WORK - IN - PROGRESS
CATEGORIES: interaction, screen-based, UX
KEYWORDS: John Baldessari, photo filters, face detection, contemporary art
I am designing and coding a playful website and mobile app that enables users to “Baldessari” their photos with the artist’s well-known visual motifs: “dots” and “noses & ears”.
TABLET + MOBILE SKETCHES
Phase 01: INSPIRATION + VISUAL RESEARCH
The idea for this project was concocted by myself and my friend Stephanie back in 2015. I can’t remember how we arrived at it, but if I had to guess it probably had something to do with face-detecting technologies for a fun rather than practical purpose. We thought that adapting John Baldessari’s technique of putting dots on people’s faces (or color-blocking everything but their noses and ears) would be an interesting way to use face-detection playfully.
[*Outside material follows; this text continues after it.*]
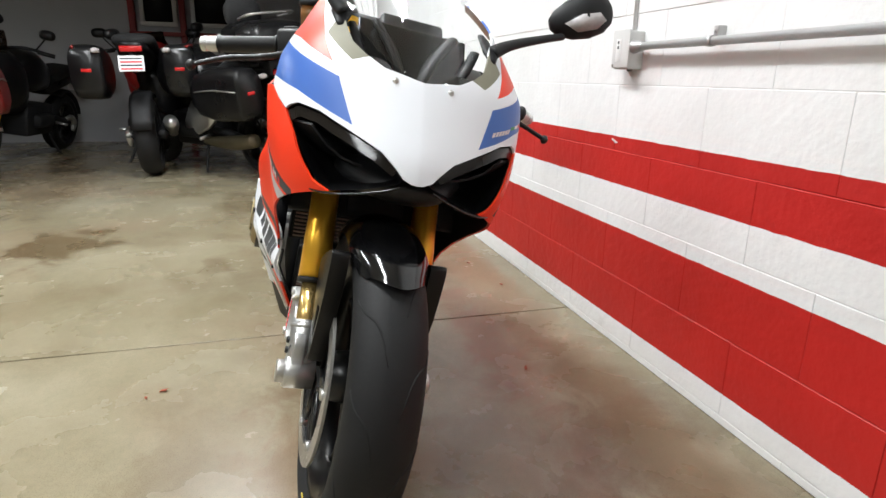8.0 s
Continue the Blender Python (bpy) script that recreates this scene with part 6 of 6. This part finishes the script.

IN STILL LIFE, 2001 - 2010
Phase 02: UX RESEARCH
In order to figure out what users would expect from an app that blends face-detection with artistic editing, I analyzed and annotated the user flow for two existing apps:
In Still Life, 2001-2010
Created in collaboration with LA-based ForYourArt, John Baldessari’s mobile + desktop app In Still Life 2001-2010 (above, left) is an interactive artwork in which users can create their own versions of Abraham van Beyeren’s 1667 painting Banquet Still Life (above, right). The app allowed users to save or share their reimagined artworks. Although the app no longer exists, it embodied Baldessari’s desire to “[get] art out of the museum and off gallery walls”.
Not that I need to tell you what Snapchat is, but...it’s the app that brought face-detection and augmented reality technology into the mainstream! It has popularized the use of face-filters to modify the appearance of users—from giving users cat ears and whiskers, to making users vomit rainbows.